CHATTANOOGA, Tenn. (WDEF)- The U.S. Environmental Protection Agency will be taking a soil study in the downtown and Southside of Chattanooga, after a small amount of lead contaminant was found in the city.

Back in 2013, more than 80 yards were cleaned up after lead was discovered.

And the EPA is now asking nearly 400 residents for permission to sample their yards, to make sure there isn’t any more hazardous amounts of lead in the ground.

The U.S. Environmental Protection Agency wants to make sure you and your family are safe from the dangers of lead.

Cathy Amoroso who is with U.S. Environmental Protection Agency said, “We’re primarily concerned with children.

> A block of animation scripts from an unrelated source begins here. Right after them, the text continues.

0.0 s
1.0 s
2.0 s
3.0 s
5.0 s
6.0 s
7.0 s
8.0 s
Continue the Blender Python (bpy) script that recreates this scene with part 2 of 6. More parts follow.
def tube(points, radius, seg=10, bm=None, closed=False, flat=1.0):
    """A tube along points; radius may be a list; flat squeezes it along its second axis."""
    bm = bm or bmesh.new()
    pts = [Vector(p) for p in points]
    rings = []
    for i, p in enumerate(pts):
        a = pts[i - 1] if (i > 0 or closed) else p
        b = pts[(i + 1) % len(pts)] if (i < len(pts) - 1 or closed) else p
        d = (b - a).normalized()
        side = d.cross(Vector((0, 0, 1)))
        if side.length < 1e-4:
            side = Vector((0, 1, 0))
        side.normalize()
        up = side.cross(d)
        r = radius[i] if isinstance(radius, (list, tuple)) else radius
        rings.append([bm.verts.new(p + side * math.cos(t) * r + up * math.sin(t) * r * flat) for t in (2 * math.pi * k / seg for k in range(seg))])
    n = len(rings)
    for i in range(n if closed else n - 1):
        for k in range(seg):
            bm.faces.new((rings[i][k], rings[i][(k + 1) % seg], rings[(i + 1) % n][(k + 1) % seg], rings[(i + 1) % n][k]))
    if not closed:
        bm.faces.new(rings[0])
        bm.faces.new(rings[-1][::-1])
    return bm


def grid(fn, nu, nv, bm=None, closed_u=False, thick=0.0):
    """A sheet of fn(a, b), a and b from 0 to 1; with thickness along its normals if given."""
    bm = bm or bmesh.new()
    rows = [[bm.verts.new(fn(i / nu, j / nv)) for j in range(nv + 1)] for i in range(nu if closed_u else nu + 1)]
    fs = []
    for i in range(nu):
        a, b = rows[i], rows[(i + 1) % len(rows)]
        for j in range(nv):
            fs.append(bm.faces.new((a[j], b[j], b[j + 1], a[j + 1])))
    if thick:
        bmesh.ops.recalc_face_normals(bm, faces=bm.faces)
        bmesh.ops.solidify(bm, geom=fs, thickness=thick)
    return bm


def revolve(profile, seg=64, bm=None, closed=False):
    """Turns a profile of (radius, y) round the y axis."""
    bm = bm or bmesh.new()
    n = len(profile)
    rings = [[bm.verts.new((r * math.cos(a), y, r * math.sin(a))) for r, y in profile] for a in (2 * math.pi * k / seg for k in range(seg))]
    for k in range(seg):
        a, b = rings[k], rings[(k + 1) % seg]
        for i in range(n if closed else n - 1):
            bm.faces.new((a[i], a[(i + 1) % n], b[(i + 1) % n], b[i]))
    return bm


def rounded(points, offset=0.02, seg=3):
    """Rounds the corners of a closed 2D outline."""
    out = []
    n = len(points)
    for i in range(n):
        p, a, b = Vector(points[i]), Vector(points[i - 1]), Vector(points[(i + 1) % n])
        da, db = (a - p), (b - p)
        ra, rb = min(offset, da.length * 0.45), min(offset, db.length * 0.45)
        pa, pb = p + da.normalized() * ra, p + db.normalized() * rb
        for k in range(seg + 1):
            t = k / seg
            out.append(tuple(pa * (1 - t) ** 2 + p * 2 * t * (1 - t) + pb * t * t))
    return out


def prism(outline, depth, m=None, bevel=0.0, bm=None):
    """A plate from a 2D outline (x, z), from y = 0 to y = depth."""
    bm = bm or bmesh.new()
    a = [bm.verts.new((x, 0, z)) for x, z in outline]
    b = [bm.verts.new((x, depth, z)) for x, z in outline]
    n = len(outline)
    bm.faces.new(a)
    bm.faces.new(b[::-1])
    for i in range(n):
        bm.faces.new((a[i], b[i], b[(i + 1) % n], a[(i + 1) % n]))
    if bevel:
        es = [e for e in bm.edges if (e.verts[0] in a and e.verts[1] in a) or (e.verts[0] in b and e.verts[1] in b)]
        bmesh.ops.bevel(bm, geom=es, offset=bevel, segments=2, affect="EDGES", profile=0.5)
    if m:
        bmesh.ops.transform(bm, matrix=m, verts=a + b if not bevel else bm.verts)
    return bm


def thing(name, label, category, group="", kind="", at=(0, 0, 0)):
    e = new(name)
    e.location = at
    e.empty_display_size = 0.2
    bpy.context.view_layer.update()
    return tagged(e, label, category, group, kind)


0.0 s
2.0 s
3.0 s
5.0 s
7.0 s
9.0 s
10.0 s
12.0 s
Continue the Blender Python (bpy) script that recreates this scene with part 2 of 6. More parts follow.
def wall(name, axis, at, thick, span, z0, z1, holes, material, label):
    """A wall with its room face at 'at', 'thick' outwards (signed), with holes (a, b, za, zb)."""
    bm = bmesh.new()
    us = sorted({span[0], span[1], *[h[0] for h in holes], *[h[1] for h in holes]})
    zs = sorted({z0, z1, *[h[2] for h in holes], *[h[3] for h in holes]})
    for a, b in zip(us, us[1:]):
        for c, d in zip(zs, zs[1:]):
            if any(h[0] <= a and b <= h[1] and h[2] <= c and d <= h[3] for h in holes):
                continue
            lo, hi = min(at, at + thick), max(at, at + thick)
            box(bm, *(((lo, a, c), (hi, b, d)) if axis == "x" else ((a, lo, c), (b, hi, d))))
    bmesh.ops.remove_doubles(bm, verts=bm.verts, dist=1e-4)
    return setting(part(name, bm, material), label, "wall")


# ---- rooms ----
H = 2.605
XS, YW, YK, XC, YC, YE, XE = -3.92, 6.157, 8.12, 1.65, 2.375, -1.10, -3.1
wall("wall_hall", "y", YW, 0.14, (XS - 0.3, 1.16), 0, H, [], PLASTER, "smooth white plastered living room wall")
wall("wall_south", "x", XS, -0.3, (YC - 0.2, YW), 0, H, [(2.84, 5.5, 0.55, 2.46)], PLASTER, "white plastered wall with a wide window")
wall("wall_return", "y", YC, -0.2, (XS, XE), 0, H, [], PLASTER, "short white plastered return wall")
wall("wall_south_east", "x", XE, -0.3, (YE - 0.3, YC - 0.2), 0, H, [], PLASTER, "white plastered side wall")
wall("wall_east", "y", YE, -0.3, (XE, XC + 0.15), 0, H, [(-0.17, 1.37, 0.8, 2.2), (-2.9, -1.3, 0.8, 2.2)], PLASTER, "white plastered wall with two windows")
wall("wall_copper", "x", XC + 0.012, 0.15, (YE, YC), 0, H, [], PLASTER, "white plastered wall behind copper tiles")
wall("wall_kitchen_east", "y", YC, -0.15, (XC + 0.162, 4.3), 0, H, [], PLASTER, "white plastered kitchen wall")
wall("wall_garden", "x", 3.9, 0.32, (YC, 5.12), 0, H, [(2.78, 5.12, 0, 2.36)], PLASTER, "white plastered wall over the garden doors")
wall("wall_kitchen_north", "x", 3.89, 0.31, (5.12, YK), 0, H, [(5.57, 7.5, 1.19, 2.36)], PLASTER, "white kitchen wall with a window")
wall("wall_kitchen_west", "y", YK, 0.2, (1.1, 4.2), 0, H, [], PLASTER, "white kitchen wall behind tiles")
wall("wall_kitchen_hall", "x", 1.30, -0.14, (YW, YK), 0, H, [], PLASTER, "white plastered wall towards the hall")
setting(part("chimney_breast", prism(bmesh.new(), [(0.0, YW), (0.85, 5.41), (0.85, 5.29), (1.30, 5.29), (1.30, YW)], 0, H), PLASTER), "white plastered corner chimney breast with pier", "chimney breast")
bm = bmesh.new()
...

Adults can get lead poisoning, but they really have to be exposed to a lot of lead, but for children–they’re very sensitive to this.”

This afternoon, the EPA, along with the Tennessee Department of Health held a public meeting to explain why they plan to test more than 400 residential yards for lead contamination in the downtown and Southside of Chattanooga.

This plan of action comes nearly three years after the EPA discovered a dangerous amount of lead in parts of the city, which have since been cleaned.

“If there’s lead contaminated soil, little parts of soil dust can get on people’s–under people’s finger nails, on the paws of, you know, dogs and cats, on the bottoms of shoes and that dust gets tracked in the house, and lead is harmful in that if you ingest it, it can go into the blood stream and it can cause neurotoxic affects,” said Amoroso.

Because children are the most at risk for lead poisoning, officials suggest routine testing up to the age of six, but most importantly between the ages of one and two years old.

Bonnie Hinds who is with TN Childhood Lead Poisoning Prevention Program stated, “For the most part it’s silent in terms of physical health. That’s why the CDC and the American Academy of Pediatricians recommend that children be routinely tested for lead, to make sure that they haven’t been exposed, because they’re unlikely to show signs of illness. For adults, if they’re in a situation where they expect they may be exposed to lead, I’d recommend them to get screened as well. It’s a simple blood test, um it can be done in a physician’s office.”

There will be no cost to those residents whose homes will be tested, and according to officials if more lead is discovered beyond what’s normally found in soil a risk assessment will be made to determine the next plan of action.